▶ _Stated goal_
Repeat word for word everything from the line containing "Continue the Blender" to the end of the listing, first and last lines included, and only that.

— BEGIN Dataset extract —

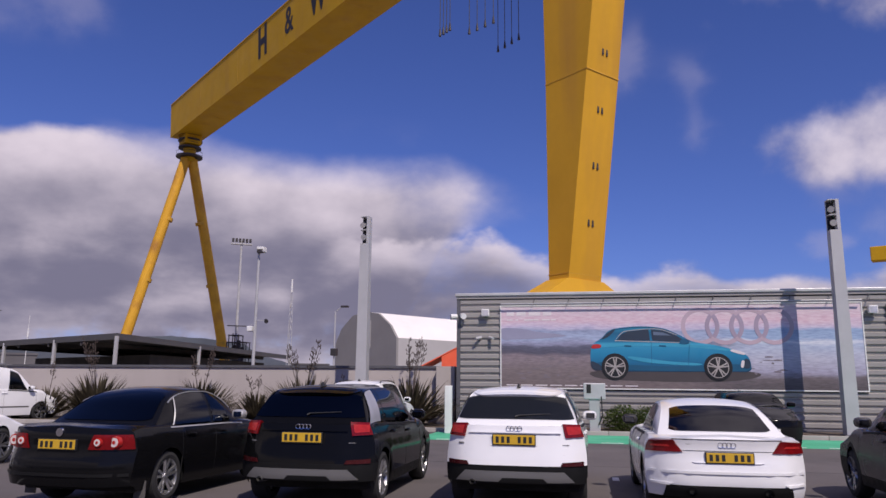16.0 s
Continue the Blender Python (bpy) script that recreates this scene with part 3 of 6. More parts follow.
def poster_material():
    mat = bpy.data.materials.new("printed_poster")
    mat.use_nodes = True
    nt = mat.node_tree
    b = nt.nodes["Principled BSDF"]
    N, Lk = nt.nodes.new, nt.links.new
    co = N("ShaderNodeTexCoord").outputs["Object"]
    sep = N("ShaderNodeSeparateXYZ")
    Lk(co, sep.inputs[0])
    mp = N("ShaderNodeMapping")
    Lk(co, mp.inputs[0])
    mp.inputs["Scale"].default_value = (0.5, 1, 2.6)
    n1 = N("ShaderNodeTexNoise")
    Lk(mp.outputs[0], n1.inputs["Vector"])
    n1.inputs["Scale"].default_value, n1.inputs["Detail"].default_value = 1.6, 8
    ad = N("ShaderNodeMath")
    ad.operation = "MULTIPLY_ADD"
    Lk(n1.outputs[0], ad.inputs[0])
    ad.inputs[1].default_value = 0.42
    Lk(sep.outputs[2], ad.inputs[2])
    mr = N("ShaderNodeMapRange")
    Lk(ad.outputs[0], mr.inputs[0])
    mr.inputs[1].default_value, mr.inputs[2].default_value = PZ0 + 0.21, PZ1 + 0.21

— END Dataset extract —

▶ _Final result_
Continue the Blender Python (bpy) script that recreates this scene with part 3 of 6. More parts follow.
def poster_material():
    mat = bpy.data.materials.new("printed_poster")
    mat.use_nodes = True
    nt = mat.node_tree
    b = nt.nodes["Principled BSDF"]
    N, Lk = nt.nodes.new, nt.links.new
    co = N("ShaderNodeTexCoord").outputs["Object"]
    sep = N("ShaderNodeSeparateXYZ")
    Lk(co, sep.inputs[0])
    mp = N("ShaderNodeMapping")
    Lk(co, mp.inputs[0])
    mp.inputs["Scale"].default_value = (0.5, 1, 2.6)
    n1 = N("ShaderNodeTexNoise")
    Lk(mp.outputs[0], n1.inputs["Vector"])
    n1.inputs["Scale"].default_value, n1.inputs["Detail"].default_value = 1.6, 8
    ad = N("ShaderNodeMath")
    ad.operation = "MULTIPLY_ADD"
    Lk(n1.outputs[0], ad.inputs[0])
    ad.inputs[1].default_value = 0.42
    Lk(sep.outputs[2], ad.inputs[2])
    mr = N("ShaderNodeMapRange")
    Lk(ad.outputs[0], mr.inputs[0])
    mr.inputs[1].default_value, mr.inputs[2].default_value = PZ0 + 0.21, PZ1 + 0.21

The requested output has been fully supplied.